At the beginning of November, The New York Times ran the headline, “America is using up its groundwater like there’s no tomorrow.” The journalists from the renowned media outlet had published an investigation into the state of groundwater reserves in the United States. They came to the conclusion that the United States is pumping out too much groundwater.
But the US isn’t an isolated case. “The rest of the world is also squandering groundwater like there’s no tomorrow,” says Hansj?rg Seybold, Senior Scientist in the Department of Environmental Systems Science at ETH Zurich. He is coauthor of a study that has just been published in the journal Nature.
Scientific evidence of rapidly depleting water resources
Together with researchers from the University of California, Santa Barbara (UCSB), he has corroborated the journalists’ worrying findings. It is not only in North America that far too much groundwater is being pumped out, but also in other parts of the world where humans have settled.
In an unprecedented feat of painstaking effort, the researchers have compiled and analysed data from over 170,000 groundwater monitoring wells and 1,700 groundwater systems over the past 40 years.
This measurement data shows that in recent decades, humans have massively expanded groundwater extraction worldwide. The water level in most groundwater-bearing rock layers, known as aquifers, has fallen drastically almost everywhere in the world since 1980. And since 2000, this decline in groundwater reserves has accelerated. The effects are most pronounced in aquifers in the world’s arid regions, including California and the High Plains in the US, along with Spain, Iran, and Australia.
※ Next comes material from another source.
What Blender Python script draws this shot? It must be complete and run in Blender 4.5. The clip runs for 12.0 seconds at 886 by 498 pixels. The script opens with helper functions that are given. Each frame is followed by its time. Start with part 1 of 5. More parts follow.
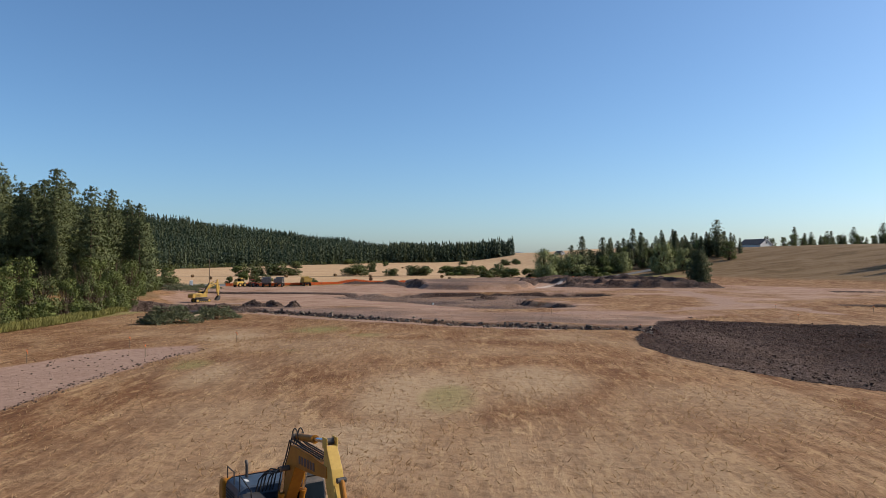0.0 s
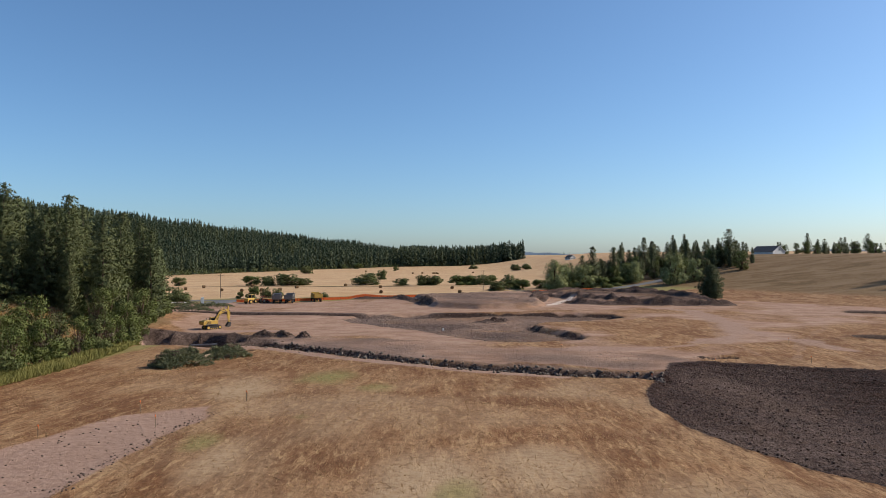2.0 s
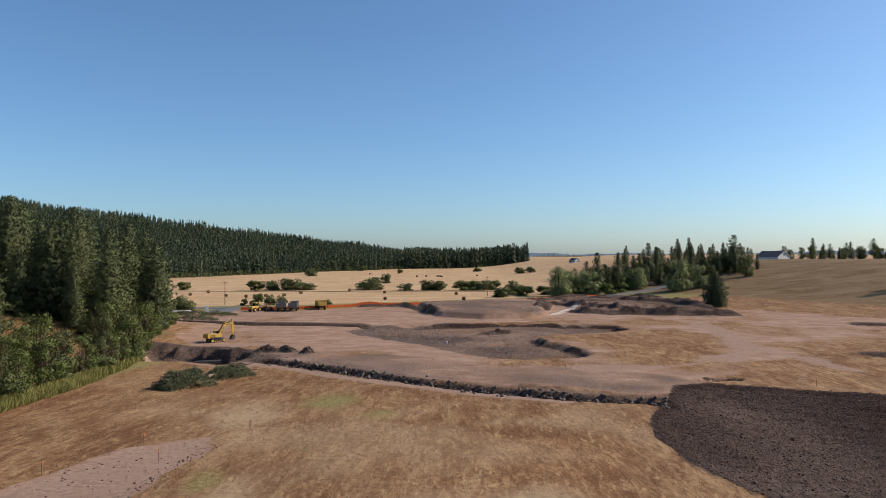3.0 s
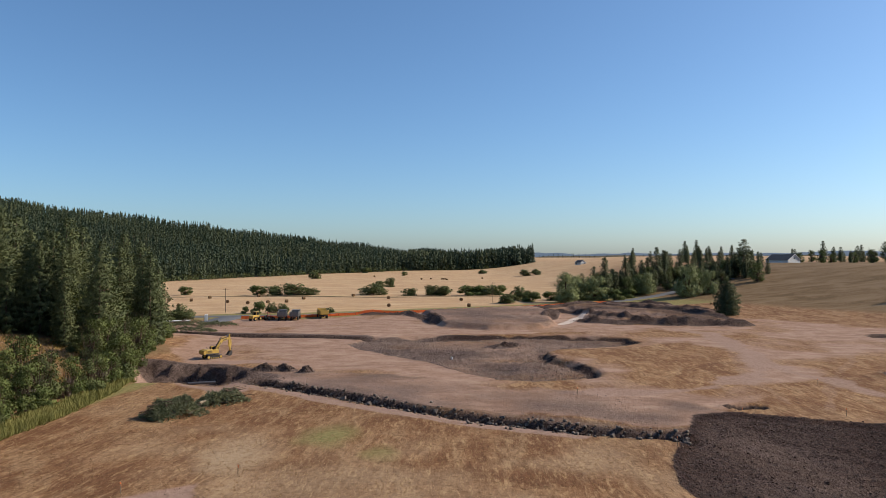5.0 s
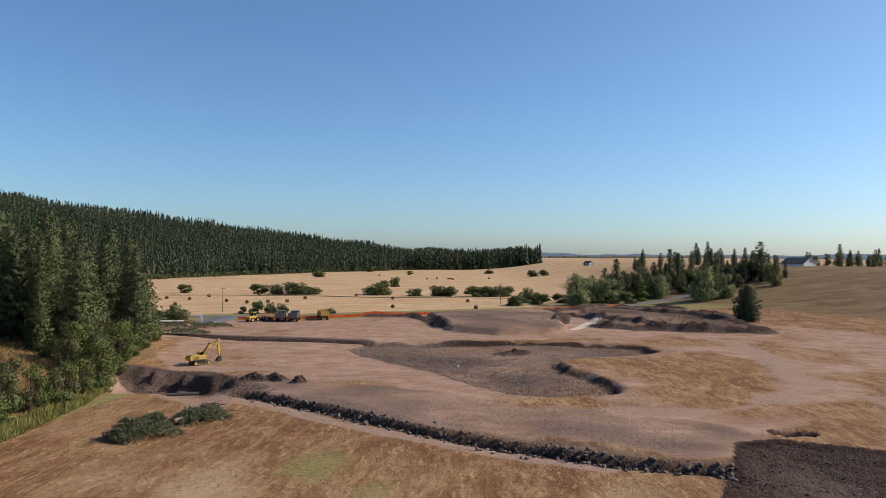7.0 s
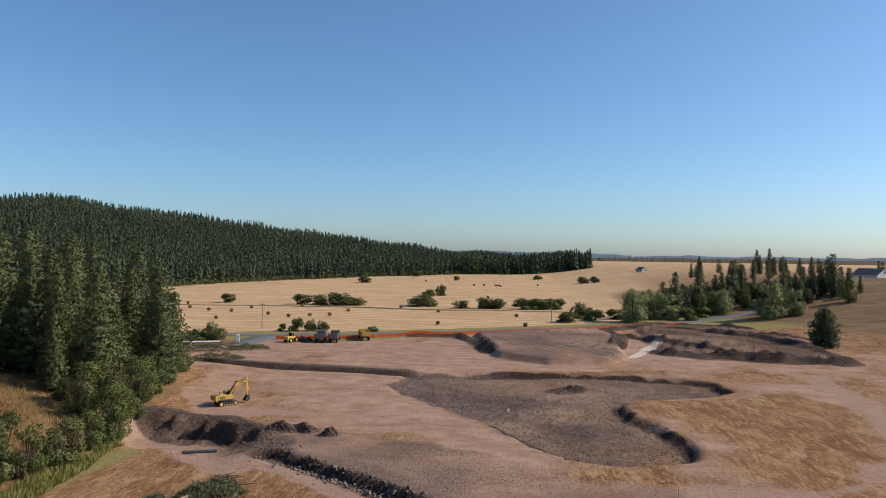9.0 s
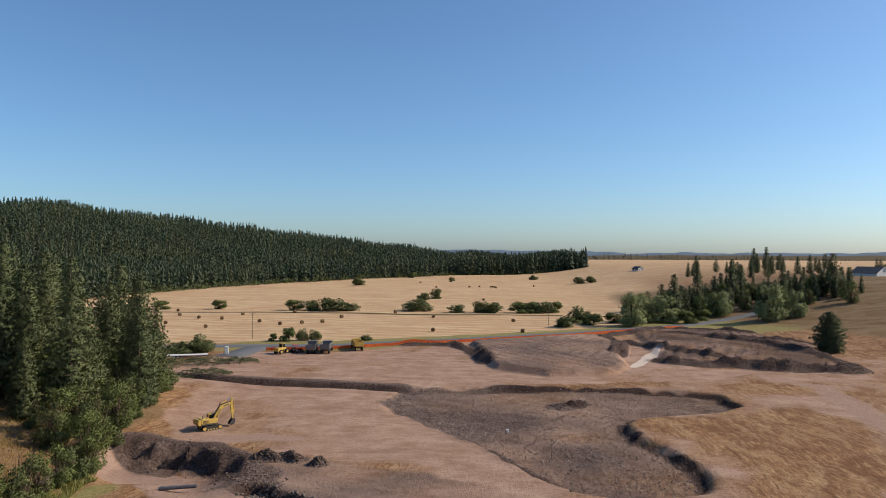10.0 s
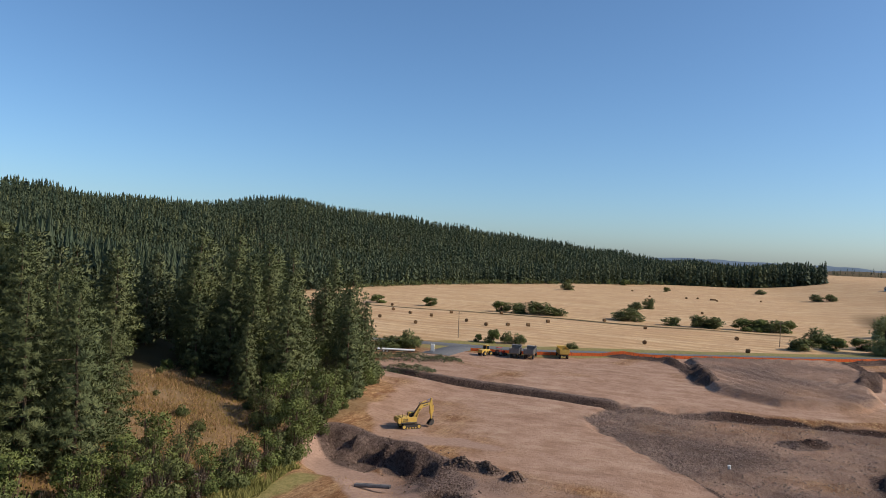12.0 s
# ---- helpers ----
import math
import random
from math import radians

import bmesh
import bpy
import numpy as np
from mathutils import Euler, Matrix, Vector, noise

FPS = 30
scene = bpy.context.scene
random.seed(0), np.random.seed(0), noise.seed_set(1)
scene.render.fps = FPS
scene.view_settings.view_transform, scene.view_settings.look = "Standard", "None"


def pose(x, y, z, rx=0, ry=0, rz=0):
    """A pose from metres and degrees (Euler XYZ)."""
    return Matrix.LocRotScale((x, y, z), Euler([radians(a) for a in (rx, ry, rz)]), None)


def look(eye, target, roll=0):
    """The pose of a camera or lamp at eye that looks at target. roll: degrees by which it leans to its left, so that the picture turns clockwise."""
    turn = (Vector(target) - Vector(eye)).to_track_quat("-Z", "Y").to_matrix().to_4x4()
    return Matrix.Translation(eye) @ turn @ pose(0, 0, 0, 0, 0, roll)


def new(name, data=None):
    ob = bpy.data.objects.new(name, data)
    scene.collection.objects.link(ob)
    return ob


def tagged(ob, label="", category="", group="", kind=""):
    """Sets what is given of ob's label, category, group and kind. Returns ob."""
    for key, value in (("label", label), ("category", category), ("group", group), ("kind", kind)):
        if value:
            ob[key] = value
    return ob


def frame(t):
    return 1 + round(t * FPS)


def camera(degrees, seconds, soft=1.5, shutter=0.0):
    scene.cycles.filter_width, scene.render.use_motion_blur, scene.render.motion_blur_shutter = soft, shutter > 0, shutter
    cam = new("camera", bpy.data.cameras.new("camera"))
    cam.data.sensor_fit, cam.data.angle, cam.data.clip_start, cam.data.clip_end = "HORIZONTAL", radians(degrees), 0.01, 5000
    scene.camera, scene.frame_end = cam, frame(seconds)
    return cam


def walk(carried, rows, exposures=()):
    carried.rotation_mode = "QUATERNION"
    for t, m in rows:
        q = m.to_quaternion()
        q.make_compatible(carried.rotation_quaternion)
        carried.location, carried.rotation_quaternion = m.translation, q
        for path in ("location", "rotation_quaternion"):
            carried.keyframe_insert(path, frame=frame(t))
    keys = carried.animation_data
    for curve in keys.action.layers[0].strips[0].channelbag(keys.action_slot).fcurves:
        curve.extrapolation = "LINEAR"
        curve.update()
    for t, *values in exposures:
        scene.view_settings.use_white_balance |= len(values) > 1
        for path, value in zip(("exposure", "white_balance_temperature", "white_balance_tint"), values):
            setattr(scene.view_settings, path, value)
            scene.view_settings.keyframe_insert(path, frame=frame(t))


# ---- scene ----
cam = camera(63.99, 12.0, 0.65)
# seconds; place in metres; turn to the left, tilt up and lean to the left in degrees
PATH = [
    (0, 0.00, 0.00, 10.35, -0.00, 0.77, -0.11),
    (0.5, 0.01, -0.01, 11.86, -0.00, 0.81, -0.12),
    (1, 0.08, 0.06, 13.48, 0.47, 0.71, -0.02),
    (1.5, 0.09, 0.13, 15.00, 0.77, 0.73, -0.11),
    (2, 0.12, 0.17, 16.53, 0.84, 0.71, -0.19),
    (2.5, 0.13, 0.08, 18.09, 0.84, 0.70, -0.24),
    (3, 0.17, 0.25, 19.67, 1.18, 0.70, -0.05),
    (3.5, 0.24, 0.91, 21.31, 1.52, 0.68, 0.13),
    (5.5, -0.04, 8.85, 22.66, 1.56, 0.64, -0.09),
    (6, -0.10, 11.63, 22.68, 1.58, 0.60, -0.06),
    (6.5, -0.18, 14.74, 22.61, 1.60, 0.60, -0.07),
    (7, -0.44, 18.08, 23.00, 2.06, 0.58, 0.54),
    (7.2, -0.41, 19.63, 23.53, 3.17, 0.54, 2.28),
    (7.5, -0.75, 21.77, 24.47, 4.62, 0.47, 4.03),
    (7.7, -0.66, 23.12, 25.07, 5.33, 0.48, 3.56),
    (9.5, -1.62, 36.02, 30.56, 5.52, 0.46, 0.37),
    (10, -1.91, 39.27, 31.57, 5.45, 0.42, 0.23),
    (10.5, -2.26, 42.48, 31.51, 5.52, 0.51, 0.31),
    (10.9, -2.65, 44.43, 31.29, 9.76, 0.56, 6.85),
    (11, -2.81, 44.94, 31.25, 12.97, 0.53, 11.78),
    (11.2, -3.10, 45.97, 31.18, 18.65, 0.49, 17.66),
    (11.5, -3.33, 46.84, 31.04, 22.34, 0.43, 15.24),
    (11.8, -3.05, 46.62, 31.39, 22.34, 0.38, 5.07),
    (12, -3.05, 46.36, 31.61, 22.32, 0.27, 2.62),
]
walk(cam, [(t, pose(x, y, z, 90 + up, 0, turn) @ pose(0, 0, 0, 0, 0, lean)) for t, x, y, z, turn, up, lean in PATH])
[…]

“We weren’t surprised that groundwater levels have fallen sharply worldwide, but we were shocked at how the pace has picked up in the past two decades,” Seybold says.
One of the reasons Seybold cites for the accelerated drop in groundwater levels in arid regions is that people use these areas intensively for agriculture and are pumping (too) much of the groundwater to the surface to irrigate crops, for example in California’s Central Valley.